Clarifications about streaming support
Hi, I'm developing a streaming .ZIP library that uses miniz_oxide for decompressing DEFLATE. Streaming is hard because you get the data in smaller chunks and want to decompress incrementally. Because of some peculiarities of the .ZIP format, you don't sometimes even know the size of the data beforehands. Here's my library (WIP): https://github.com/golddranks/stream_zipper
I've managed to get decompression to work when parsing files as one chunk. However, incremental decompression is giving me trouble. I'd like to ask some questions which I'd hope get eventually clarified in documentation:
-
What's the difference between
FailedCannotMakeProgressandNeedsMoreInputstates? If I handminiz_oxidea partial buffer (trygit cloningmy repo and runningcargo test test_partial_decompression -- --nocaptureand see the debug printing; it gives 400 bytes instead of the full buffer), I getFailedCannotMakeProgress. -
If I want to continue incrementally, what parameters am I supposed to pass? At the moment, I pass the rest of the input buffer (bytes after 400 EDIT: After making sure that it has indeed consumed 400 bytes up to that point!) and make a fresh output buffer, plus reuse the same
DecompressorOxidestruct, but it returns aFailure. If I pass the input buffer in one go, it manages to decompress the thing. (Edit: Is it already in a failed state afterFailedCannotMakeProgressso that's why it returnsFailure?) -
If I understand right, DEFLATE stream format has a marker when the stream ends, so knowing the size beforehands isn't required. Is this correct?
Hi!
FailedCannotMakeProgressmeans there is no way input data is valid (pending any bugs). Callingdecompressagain will continue to yield this error untilinitis called.NeedsMoreInputmeans that input stopped in the middle of the stream and subsequentdecompresscalls are needed.- Parameters seem fine, but you actually do not reuse
DecompressorOxideas there isinitevery call ofdecompress_to_vecand it is called fromdeflate. This means thatDecompressorOxidelooses all the in-between state and interpretsinput[400..]as starting of another stream at the second call. - Yes.
Hope this helps.
Hi, thanks for the answer.
First of all, about 2. indeed, that was an oversight!

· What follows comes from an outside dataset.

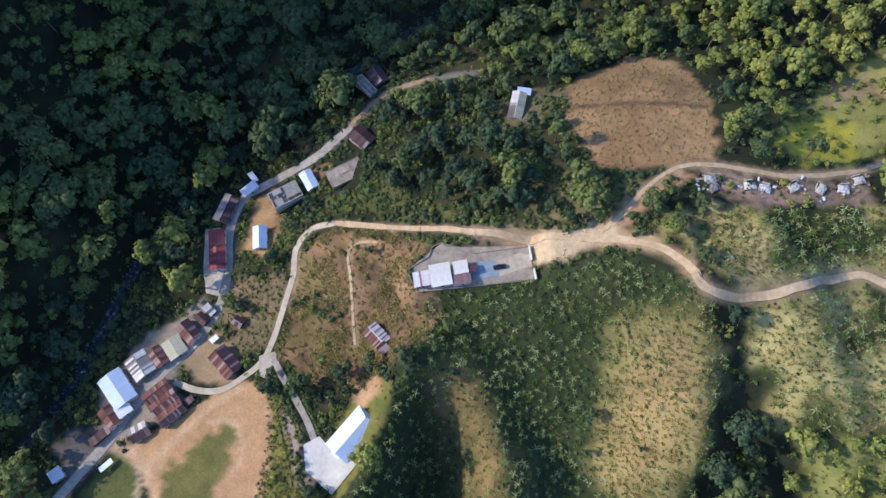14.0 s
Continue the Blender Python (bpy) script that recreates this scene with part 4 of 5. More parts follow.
def motorbike(x, y, angle):
    h = thing("motorbike", x, y, ground_at(x, y) + 0.25, angle, "dark motorbike parked on the pale lane", "motorbike")
    for s in (-0.65, 0.65):
        w = bmesh.new()
        bmesh.ops.create_cone(w, cap_ends=True, segments=14, radius1=0.32, radius2=0.32, depth=0.12, matrix=pose(s, 0, 0.32, 90))
        part("wheel", w, RUBBER, h)
    part("frame", box_bm((-0.6, -0.12, 0.4), (0.5, 0.12, 0.75), None, 0.04), CAR_DARK, h)
    part("seat", box_bm((-0.75, -0.14, 0.75), (0.05, 0.14, 0.85), None, 0.03), RUBBER, h)
    part("handlebar", box_bm((0.42, -0.36, 0.92), (0.48, 0.36, 0.98)), RUBBER, h)


motorbike(4.6, 33.2, 70)


# ---------------------------------------------------------------- trees and plants
def leaf_cards(rng, centre, radius, count, size, flat=0.75, up=0.35):
    """Small bent leaf clumps over a lobe's surface."""
    d = rng.normal(0, 1, (count, 3))
    d[:, 2] = np.abs(d[:, 2]) * 0.9 - 0.25
    d /= np.linalg.norm(d, axis=1)[:, None]
    p = centre + d * radius * np.array([1, 1, flat]) * rng.uniform(0.72, 1.3, (count, 1))
    nrm = d + rng.normal(0, 0.38, (count, 3)) + [0, 0, up]
    nrm /= np.linalg.norm(nrm, axis=1)[:, None]
    a = np.cross(nrm, rng.normal(0, 1, (count, 3)))
    a /= np.linalg.norm(a, axis=1)[:, None]
    b = np.cross(nrm, a)
    s = size * rng.uniform(0.6, 1.25, (count, 1))
    quad = np.stack([p - a * s, p + b * s * 0.55 - nrm * s * 0.1, p + a * s, p - b * s * 0.55 - nrm * s * 0.1], 1)
    return quad.reshape(-1, 3)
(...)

Silly me.
About 1. So, I'm getting this error when handing a partial buffer to the library – even when calling for the first time, so DecompressorOxide is inited correctly. If I hand the whole buffer, it manages to decompress it without problems. Is miniz_oxide supposed to be able to handle data that is truncated at an arbitrary place? Either I've got that wrong, or then I found a bug, I guess?
Actually I don't quite understand this explanation: "More input data was expected, but the caller indicated that there was more data, so the input stream is likely truncated" How is the caller indicating that there was more data? If the input stream is truncated, how is this different from just NeedsMoreInput error?
Ah! I got it finally! One is supposed to pass the TINFL_FLAG_HAS_MORE_INPUT flag in the case of incremental decompression, right?
Is miniz_oxide supposed to be able to handle data that is truncated at an arbitrary place?
Yes, it is able to handle input even byte-by-byte.
I completely forgot about that. There is a flag inflate_flags::TINFL_FLAG_HAS_MORE_INPUT that needs to be enabled when not all of the input was given. If it is not set, decompress assumes invalid data. There certainly is a need for better docs.
It seems that we posted at the same time :D I'll see if I can send some documentation PR's later today!
The first call now always succeeds with NeedsMoreInput, but the second one always ends with a failure. I made two a bit more streamlined tests test_decompression_full and test_decompression_partial here: https://github.com/golddranks/stream_zipper/blob/master/src/deflate.rs#L114
The non-partial tests succeeds whereas the partial one fails.
Can you say if I'm using the API somehow wrong?
Output buffer that is given to decompress should have the old decompressed output data to do the matches. It must span at least TINFL_LZ_DICT_SIZE back or the amount of already decompressed data, that's why it is a Cursor and not just a slice; to indicate the place where decompressor left off.
If the stream is very large it is a good idea to use wrapping buffer to avoid excessive copying.
Ah, that explains it. Thanks again.
Yup, we need to do some work on the documentation, the API is quite low-level so it can be a bit difficult to figure it out.
It may also be helpful to look at how the library is used by flate2, which wraps miniz_oxide (though the original miniz is used by default) in reader and writer structs as miniz_oxide is originally a rust port of miniz to get rid of the use of c code in flate2.